B.C., Ontario central credit unions announce merger

| Business |

The central credit unions of B.C. and Ontario will officially merge
on July 1, creating a new Vancouver-based entity with aspirations to
become a national financial-sector force.

Credit Union Central of
B.C. and Credit Union Central of Ontario will join forces to create
Central 1 Credit Union — providing banking, treasury and trade
services to more than 200 credit unions in the two provinces.

Central
1 chief executive officer Don Rolfe said the merger is a very
significant development because it’s the first step in creating a
national organization that can support credit unions from coast to
coast.

Quebec has its own Caisses populaires Desjardins (Cooperatives –
Desjardins Group), but Rolfe hopes the credit union systems of Alberta,
Saskatchewan, Manitoba and Atlantic Canada will join Central 1 in the
future. He said Central 1 could even work with Quebec on "certain
opportunities" ahead.

"Our focus now is to demonstrate the benefits and capabilities of the merger," Rolfe said.

"We
have spoken to [other credit union systems] but realize they want to
wait and see how it goes before they commit to it. It’s what you would
expect."

The merger has been delayed several times, with the most
recent delay caused by issues surrounding the value of about
$200-million worth of asset-backed commercial paper held by Credit
Union Central of Ontario.

The two sides decided to move those assets into a limited partnership owned by Ontario credit unions.

Central
1’s head office will be in Vancouver, but it will also maintain an
office in Mississauga, Ont. The offices will employ about 500 people,
with about two-thirds of them based in Vancouver.

Rolfe said job
losses from the merger will be minimal because the transaction is a
growth strategy and there are substantial growth opportunities in the
two provinces.

He noted B.C. credit union members enjoy certain
products and services not currently available to Ontario credit unions,
including mobile banking technology.

"That’s an obvious product for us to introduce to Ontario because it attracts a younger audience," Rolfe said.

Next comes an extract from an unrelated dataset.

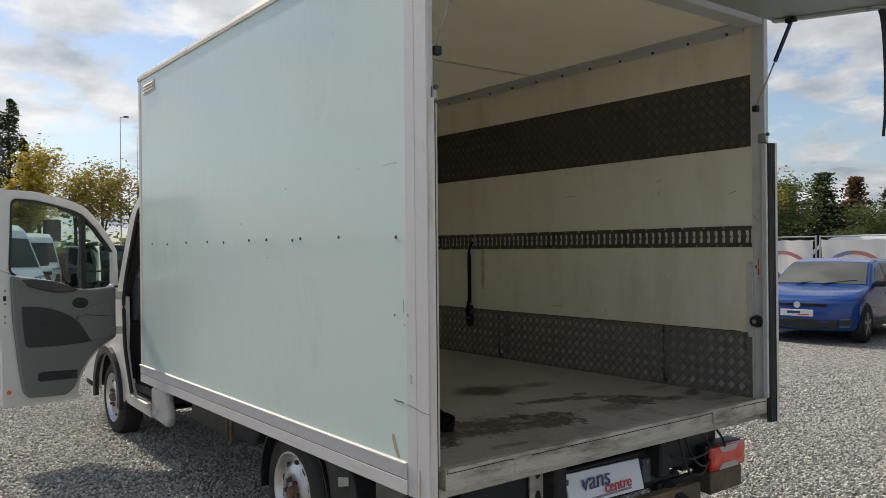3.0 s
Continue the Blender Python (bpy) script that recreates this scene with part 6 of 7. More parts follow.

"Obviously we’re interested in attracting more younger members."

He
said one in three Canadians deal with a cooperative financial
institution, and the merger of the two central credit unions is one way
to offer them more services and get them to do more business at credit
unions.

Central 1 will have nearly $8 billion in combined assets
and will represent credit unions that serve 2.7 million members in B.C.
and Ontario.

B.C. credit unions have about $45 billion in total assets, compared with about $19 billion in Ontario.